The debate at the HLPF itself
In fact, the HLPF has little room to go beyond the resolution language of the thematically focused FfD Forum on the issue of financing for development. Even though CSOs vehemently demanded this in New York, since the urgency of the situation does not actually allow the global community to put procedural shackles on itself.
This made the debates at the forum itself all the more important. Financing for Development was addressed in a single session on the second day of the HLPF. However, the session started 15 minutes late and the panel overran its speaking time. Consequently, the moderator cut the time for interventions by UN Member State speakers and other stakeholders during the debate from the usual three minutes to just one minute, after which the microphone was automatically turned off. The ensuing debate therefore became an almost comedic exercise in fast-talking (starting at 01:14:00 here).
This was a shame, as the parties actually had substantive contributions: for example, Norway called for clear and enforceable rules for private creditor participation in debt relief, and pointed to the potential of a new world conference on financing for development. Mexico highlighted debates on more innovative financing instruments at the recent Friends of Monterrey Group meeting, and called for better access to IMF special drawing rights. Guatemala and Azerbaijan pointed to their initial successes in improving SDG financing through Integrated National Financing Frameworks (INFFs).
The official EU statement first condemned Russia, and then pointed out that the EU is collectively the world's largest ODA donor and stands by its ODA commitments (which it is far from). It also promoted the new Global Gateway infrastructure initiative (which it touts as an SDG-compatible alternative to China's Belt and Road Initiative). Guatemala and Morocco promoted public-private partnerships.
The CSO statement came from Latindadd, opposing financing solutions that add to the mountains of debt in the Global South. Instead, rich countries should meet their ODA commitments and pay their climate debt, a new SDR allocation should be approved, and the external debts of the Global South should be cancelled. Convening a new International Conference on Financing for Development (FfD4) could accelerate change, the CSO speaker said.
FfD4 also played a role in other sessions of the HLPF. For example, during the discussion on the upcoming SDG Summit 2023, it was argued that there is little point in talking about the goals if the problem of lack of funding is not addressed. Therefore, the SDG Summit should conduct an honest review of the Means of Implementation and set the targets for FfD4 on that basis.

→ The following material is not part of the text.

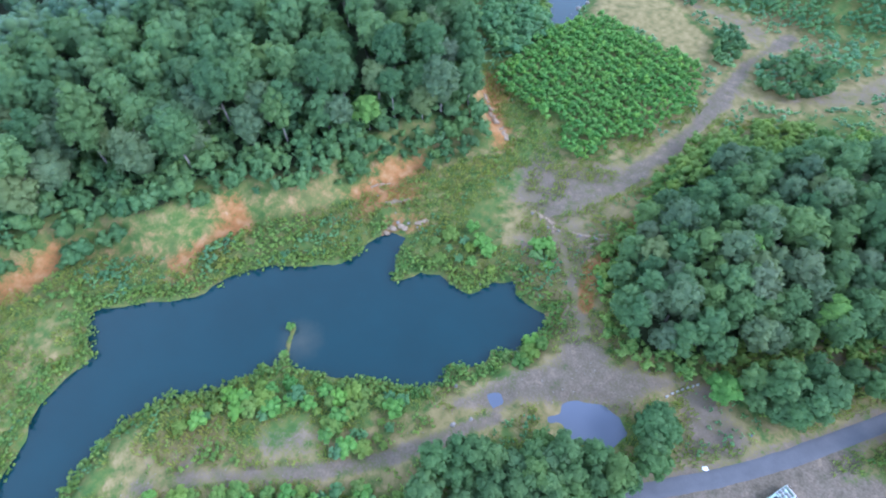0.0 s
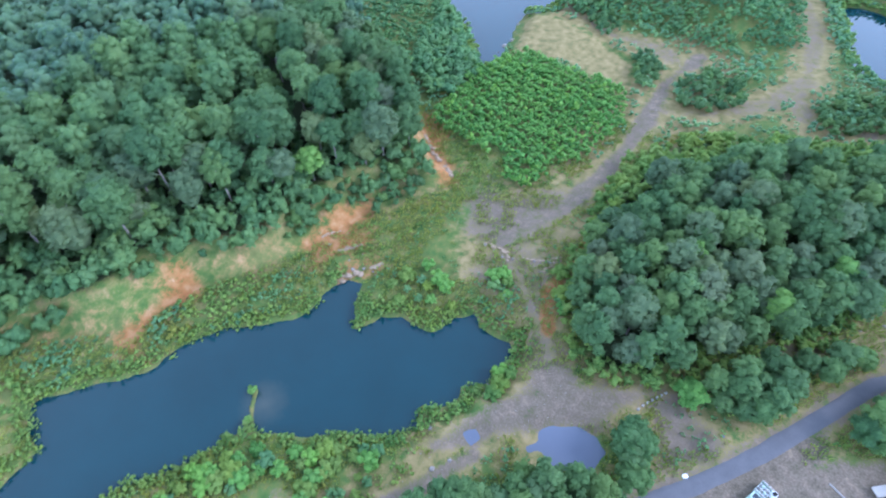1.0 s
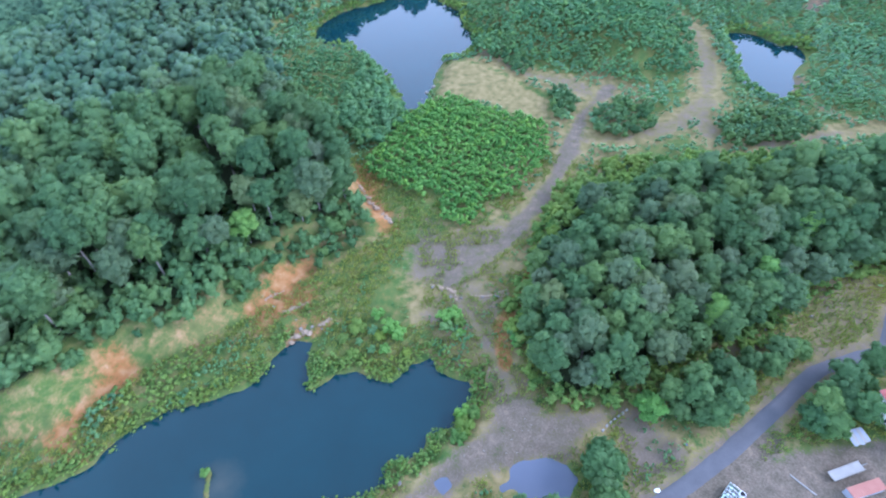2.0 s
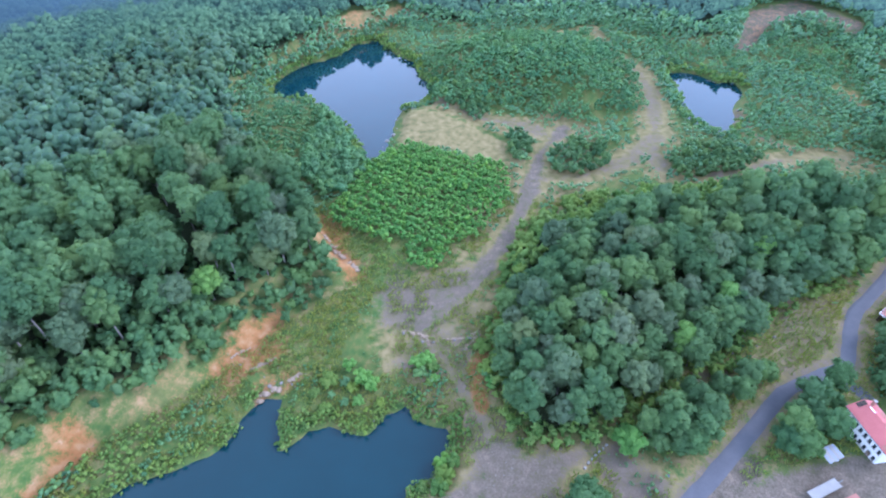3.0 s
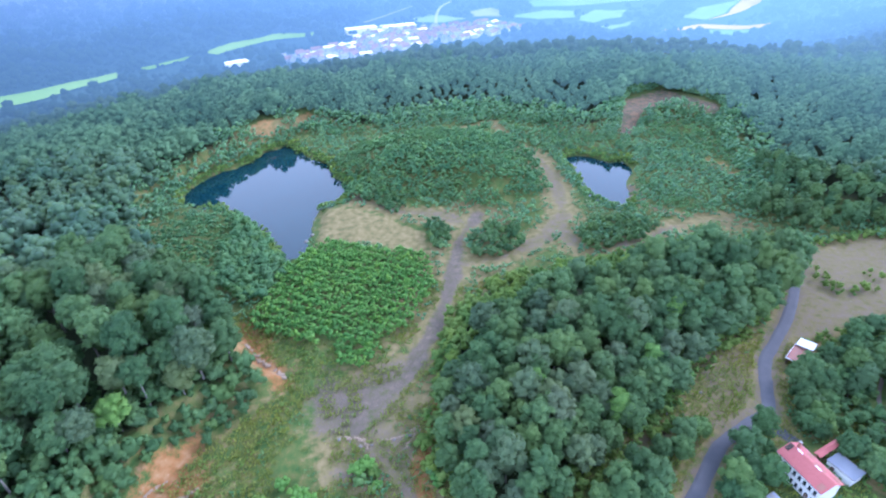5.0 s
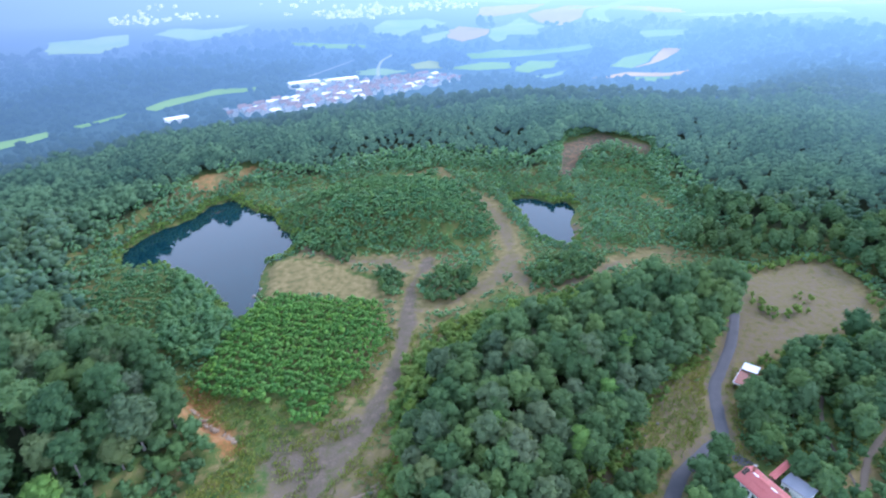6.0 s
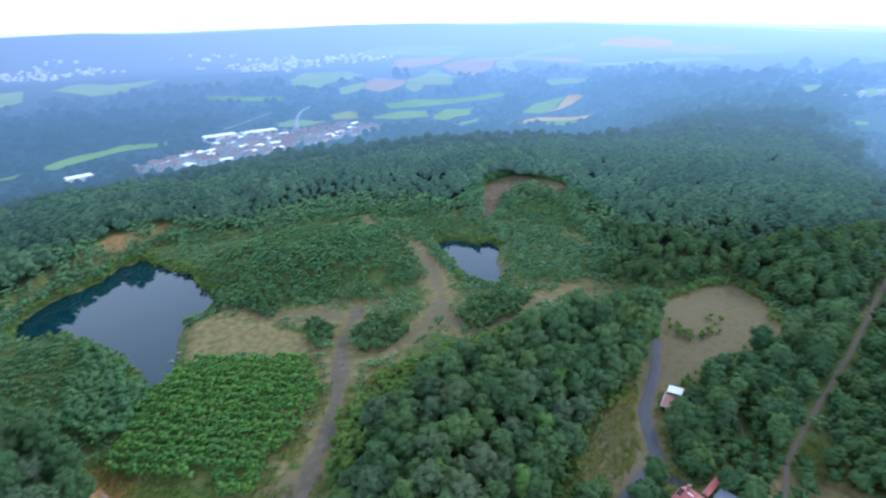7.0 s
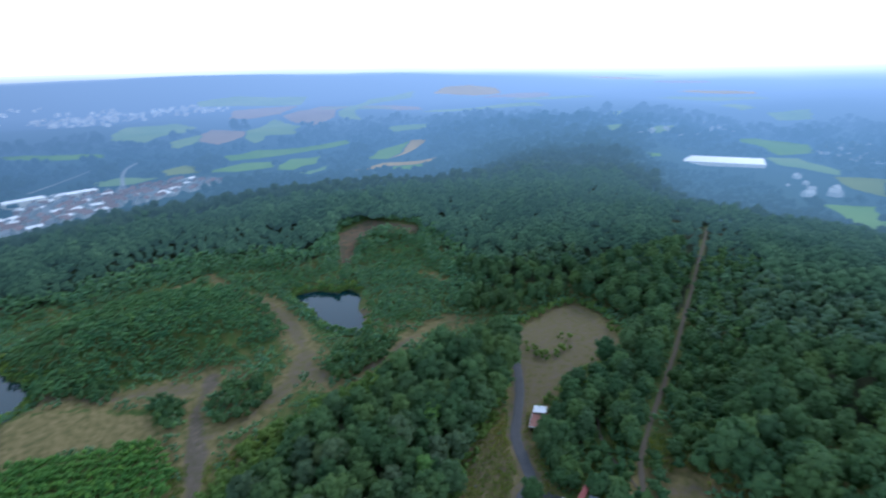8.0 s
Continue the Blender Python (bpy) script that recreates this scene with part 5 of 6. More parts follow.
def gable_wall(length, width, eave, ridge, foot=-0.6):
    """The body of a house below a gable roof."""
    bm = bmesh.new()
    hw, hl = width / 2, length / 2
    section = [(-hw, foot), (hw, foot), (hw, eave - 0.2), (0, ridge - 0.2), (-hw, eave - 0.2)]
    a = [bm.verts.new((-hl, y, z)) for y, z in section]
    b = [bm.verts.new((hl, y, z)) for y, z in section]
    for i in range(5):
        j = (i + 1) % 5
        bm.faces.new((a[i], a[j], b[j], b[i]))
    bm.faces.new(a)
    bm.faces.new(b)
    bmesh.ops.recalc_face_normals(bm, faces=bm.faces)
    return bm


def window(parent, at, size, side):
    """A window on a long wall: frame, pane and sill."""
    w, h = size
    f = part("window", block((w + 0.16, 0.10, h + 0.16), at), MAT["white_paint"], parent)
    part("pane", block((w, 0.05, h), (at[0], at[1] + side * 0.05, at[2]), bevel=0), MAT["glass"], f)
    part("sill", block((w + 0.3, 0.22, 0.06), (at[0], at[1] + side * 0.1, at[2] - h / 2 - 0.1), bevel=0.01), MAT["concrete"], f)


def quarry_house():
    base = new("house")
    tagged(base, "derelict white house with a long red metal roof", "house")
    length, width, eave, ridge = 11.4, 6.2, 6.0, 7.5
    part("wall", gable_wall(length, width, eave, ridge), MAT["white_paint"], base, "weathered white rendered walls")
    roof = part("roof", gable(length, width, eave, ridge, 0.16, 0.45), MAT["red_roof"], base, "faded red metal roof with pale laps")
    rng = random.Random(4)
    slope = math.degrees(math.atan2(ridge - eave, width / 2))
    for side in (-1, 1):
        for k in range(8):
            for row in range(2):
                bm = block((length / 8 - 0.06, 1.66, 0.05), (0, 0, 0), 0, 0.012)
                u = width / 4 + (row - 0.5) * 1.66
                bmesh.ops.transform(bm, matrix=pose(-length / 2 + (k + 0.5) * length / 8, side * (u + 0.1), ridge - (u + 0.1) * (ridge - eave) / (width / 2) + 0.055 + rng.uniform(0, 0.03), -side * slope, 0, rng.uniform(-0.8, 0.8)), verts=bm.verts)
                part("sheet", bm, MAT["red_roof"] if rng.random() > 0.12 else MAT["rust"], roof)
    for k in range(7):
        part("ridge_cap", block((length / 7 - 0.05, 0.34, 0.08), (-length / 2 + (k + 0.5) * length / 7, 0, ridge + 0.1), rng.uniform(-1, 1)), MAT["tin"] if k % 3 == 1 else MAT["red_roof"], roof)
    # A dark plate paints the sooty, shaded inside of the burnt hole.
    hole = part("broken_gable", block((1.1, 2.0, 0.1), (-length / 2 + 0.35, -0.9, ridge - 0.28), 0, 0.02, slope), MAT["dark"], base, "dark plate standing for a charred hole in the roof end")
    for k in range(4):
        part("rafter", block((0.1, 1.9, 0.12), (-length / 2 - 0.1 + 0.3 * k, -0.9, ridge - 0.2), 0, 0.01, slope), MAT["wood"], hole)
    chimney = part("chimney", block((0.6, 0.6, 2.2), (-length / 2 + 1.2, 1.0, ridge + 0.4)), MAT["rust"], base, "short brick chimney")
    part("cap", block((0.75, 0.75, 0.12), (-length / 2 + 1.2, 1.0, ridge + 1.55)), MAT["concrete"], chimney)
    for side in (-1, 1):
        for k in range(8):
            for z in (1.5, 4.2):
                window(base, (-length / 2 + 0.9 + k * (length - 1.8) / 7, side * (width / 2 + 0.03), z), (0.72, 1.25), side)
        part("gutter", rod(0.07, length + 0.8, (0, side * (width / 2 + 0.48), eave - 0.28), 0, 90, 0, 8), MAT["steel"], base)
    part("door", block((1.0, 0.1, 2.05), (length / 2 - 2.3, -width / 2 - 0.06, 0.75)), MAT["wood"], base)
    base.matrix_basis = pose(87.0, 74.4, float(height(87, 74.4)), 0, 0, -74)


def annex():
    base = new("outbuilding")
    tagged(base, "low outbuilding with a flat grey felt roof", "outbuilding")
    part("wall", block((6.2, 4.2, 3.2), (0, 0, 1.1), 0, 0.02), MAT["white_paint"], base)
    part("roof", block((6.7, 4.7, 0.16), (0, 0, 2.78), 0, 0.03, 2), MAT["grey_roof"], base)
    for k in (-1, 1):
        part("kerb", block((6.7, 0.14, 0.14), (0, k * 2.28, 2.9 + k * 0.08), 0, 0.02), MAT["concrete"], base)
    part("door", block((0.95, 0.08, 2.0), (-1.5, -2.13, 1.0)), MAT["wood"], base)
    base.matrix_basis = pose(98.3, 76.2, float(height(98.3, 76.2)), 0, 0, -67)
    base = new("covered_walkway")
    tagged(base, "narrow covered walkway with a red metal roof", "walkway")
    part("roof", gable(8.0, 1.3, 3.6, 4.0, 0.1, 0.2), MAT["red_roof"], base)
    for k in range(4):
        for s in (-1, 1):
            part("post", block((0.14, 0.14, 3.9), (-3.6 + k * 2.4, s * 0.6, 1.6)), MAT["wood"], base)
    part("wall", block((7.8, 0.1, 1.6), (0, 0.62, 0.6), 0, 0.01), MAT["rust"], base)
    base.matrix_basis = pose(96.4, 80.7, float(height(96.4, 80.7)), 0, 0, 24)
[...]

Development finance at the margins of the forum
In practice, the HLPF is a complex fair where different parties present their ideas and look for partners for their initiatives. This happens predominantly through the numerous side events, which, due to the ongoing pandemic conditions, were held mostly virtually again this year.
Among the more than 300 official side events were for example those on INFFs in the context of national development priorities, private capital mobilization in general, and curious creations of financialization such as "blue bonds" to finance marine conservation in particular, sectoral and regional financing issues, and of course FfD 4.
The UN Secretary General's view
The best bon mot of the HLPF came from the UN Secretary-General himself. In his speech (starting at 00:10:30 here), António Guterres emphasized: "Looking ahead, we need a new global deal so that developing countries have a fair shot at building their own futures (...). The global financial system is failing the developing world. Although, since it was not designed to protect developing countries, perhaps it's more accurate to say: the system is working as intended. And so we need reform. We need a system that works for the vulnerable, not just the powerful."
He hit the nail on the head there, of course. And as far as reforming the international financial architecture is concerned, the 2022 HLPF has not diminished the need for reform one bit.